> [Brief]
All the data should be repeated exactly. Any image in it is left out.

> [Provided material]
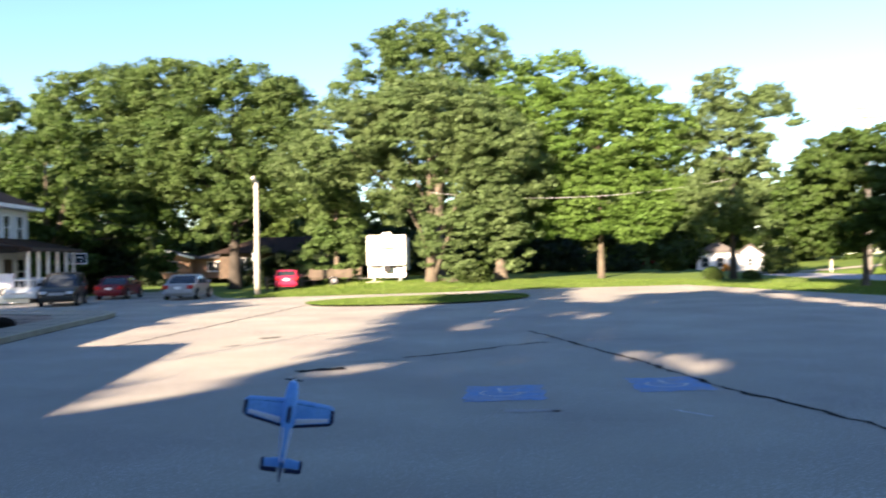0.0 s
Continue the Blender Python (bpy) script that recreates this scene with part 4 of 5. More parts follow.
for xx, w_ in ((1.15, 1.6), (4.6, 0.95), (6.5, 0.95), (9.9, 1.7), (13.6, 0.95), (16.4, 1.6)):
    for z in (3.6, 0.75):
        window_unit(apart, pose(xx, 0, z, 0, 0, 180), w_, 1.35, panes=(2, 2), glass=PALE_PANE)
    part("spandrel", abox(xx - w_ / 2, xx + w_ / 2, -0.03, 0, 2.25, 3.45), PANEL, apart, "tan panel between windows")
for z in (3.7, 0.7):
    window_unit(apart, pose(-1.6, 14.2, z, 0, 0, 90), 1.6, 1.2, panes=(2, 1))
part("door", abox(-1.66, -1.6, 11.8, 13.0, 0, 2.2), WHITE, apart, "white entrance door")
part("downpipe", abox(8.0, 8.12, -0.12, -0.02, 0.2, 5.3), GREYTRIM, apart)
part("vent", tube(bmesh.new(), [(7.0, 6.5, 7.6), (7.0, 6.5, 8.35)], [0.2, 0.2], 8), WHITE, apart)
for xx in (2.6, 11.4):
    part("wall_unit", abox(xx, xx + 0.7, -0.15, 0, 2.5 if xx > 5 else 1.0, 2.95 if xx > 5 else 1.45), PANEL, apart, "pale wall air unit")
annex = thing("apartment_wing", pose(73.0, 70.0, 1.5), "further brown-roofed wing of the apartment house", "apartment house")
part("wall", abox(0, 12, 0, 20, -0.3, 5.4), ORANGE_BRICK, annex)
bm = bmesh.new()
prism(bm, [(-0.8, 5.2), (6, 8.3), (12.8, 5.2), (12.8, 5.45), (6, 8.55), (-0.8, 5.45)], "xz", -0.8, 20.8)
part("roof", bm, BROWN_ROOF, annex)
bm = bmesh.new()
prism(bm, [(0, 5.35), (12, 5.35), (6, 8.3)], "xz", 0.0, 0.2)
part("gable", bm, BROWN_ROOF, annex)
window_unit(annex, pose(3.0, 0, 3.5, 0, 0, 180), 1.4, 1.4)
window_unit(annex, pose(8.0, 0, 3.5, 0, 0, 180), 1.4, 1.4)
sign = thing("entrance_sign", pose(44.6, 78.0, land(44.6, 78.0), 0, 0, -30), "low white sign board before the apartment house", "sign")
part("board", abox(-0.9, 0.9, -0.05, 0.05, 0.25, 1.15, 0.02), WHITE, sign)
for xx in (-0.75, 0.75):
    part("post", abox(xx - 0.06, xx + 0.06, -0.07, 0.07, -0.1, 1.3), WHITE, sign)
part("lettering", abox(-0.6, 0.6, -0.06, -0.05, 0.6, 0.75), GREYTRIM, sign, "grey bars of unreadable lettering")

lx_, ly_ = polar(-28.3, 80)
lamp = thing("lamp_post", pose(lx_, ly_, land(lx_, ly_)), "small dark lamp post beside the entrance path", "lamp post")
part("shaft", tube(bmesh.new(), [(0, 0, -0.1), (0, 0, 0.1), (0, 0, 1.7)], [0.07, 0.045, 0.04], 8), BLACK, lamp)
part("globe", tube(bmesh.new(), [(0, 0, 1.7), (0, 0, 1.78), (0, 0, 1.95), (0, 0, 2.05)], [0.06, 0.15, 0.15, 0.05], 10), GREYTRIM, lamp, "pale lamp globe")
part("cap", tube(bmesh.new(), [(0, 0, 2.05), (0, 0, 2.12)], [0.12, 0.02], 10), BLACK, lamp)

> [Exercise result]
0.0 s
Continue the Blender Python (bpy) script that recreates this scene with part 4 of 5. More parts follow.
for xx, w_ in ((1.15, 1.6), (4.6, 0.95), (6.5, 0.95), (9.9, 1.7), (13.6, 0.95), (16.4, 1.6)):
    for z in (3.6, 0.75):
        window_unit(apart, pose(xx, 0, z, 0, 0, 180), w_, 1.35, panes=(2, 2), glass=PALE_PANE)
    part("spandrel", abox(xx - w_ / 2, xx + w_ / 2, -0.03, 0, 2.25, 3.45), PANEL, apart, "tan panel between windows")
for z in (3.7, 0.7):
    window_unit(apart, pose(-1.6, 14.2, z, 0, 0, 90), 1.6, 1.2, panes=(2, 1))
part("door", abox(-1.66, -1.6, 11.8, 13.0, 0, 2.2), WHITE, apart, "white entrance door")
part("downpipe", abox(8.0, 8.12, -0.12, -0.02, 0.2, 5.3), GREYTRIM, apart)
part("vent", tube(bmesh.new(), [(7.0, 6.5, 7.6), (7.0, 6.5, 8.35)], [0.2, 0.2], 8), WHITE, apart)
for xx in (2.6, 11.4):
    part("wall_unit", abox(xx, xx + 0.7, -0.15, 0, 2.5 if xx > 5 else 1.0, 2.95 if xx > 5 else 1.45), PANEL, apart, "pale wall air unit")
annex = thing("apartment_wing", pose(73.0, 70.0, 1.5), "further brown-roofed wing of the apartment house", "apartment house")
part("wall", abox(0, 12, 0, 20, -0.3, 5.4), ORANGE_BRICK, annex)
bm = bmesh.new()
prism(bm, [(-0.8, 5.2), (6, 8.3), (12.8, 5.2), (12.8, 5.45), (6, 8.55), (-0.8, 5.45)], "xz", -0.8, 20.8)
part("roof", bm, BROWN_ROOF, annex)
bm = bmesh.new()
prism(bm, [(0, 5.35), (12, 5.35), (6, 8.3)], "xz", 0.0, 0.2)
part("gable", bm, BROWN_ROOF, annex)
window_unit(annex, pose(3.0, 0, 3.5, 0, 0, 180), 1.4, 1.4)
window_unit(annex, pose(8.0, 0, 3.5, 0, 0, 180), 1.4, 1.4)
sign = thing("entrance_sign", pose(44.6, 78.0, land(44.6, 78.0), 0, 0, -30), "low white sign board before the apartment house", "sign")
part("board", abox(-0.9, 0.9, -0.05, 0.05, 0.25, 1.15, 0.02), WHITE, sign)
for xx in (-0.75, 0.75):
    part("post", abox(xx - 0.06, xx + 0.06, -0.07, 0.07, -0.1, 1.3), WHITE, sign)
part("lettering", abox(-0.6, 0.6, -0.06, -0.05, 0.6, 0.75), GREYTRIM, sign, "grey bars of unreadable lettering")

lx_, ly_ = polar(-28.3, 80)
lamp = thing("lamp_post", pose(lx_, ly_, land(lx_, ly_)), "small dark lamp post beside the entrance path", "lamp post")
part("shaft", tube(bmesh.new(), [(0, 0, -0.1), (0, 0, 0.1), (0, 0, 1.7)], [0.07, 0.045, 0.04], 8), BLACK, lamp)
part("globe", tube(bmesh.new(), [(0, 0, 1.7), (0, 0, 1.78), (0, 0, 1.95), (0, 0, 2.05)], [0.06, 0.15, 0.15, 0.05], 10), GREYTRIM, lamp, "pale lamp globe")
part("cap", tube(bmesh.new(), [(0, 0, 2.05), (0, 0, 2.12)], [0.12, 0.02], 10), BLACK, lamp)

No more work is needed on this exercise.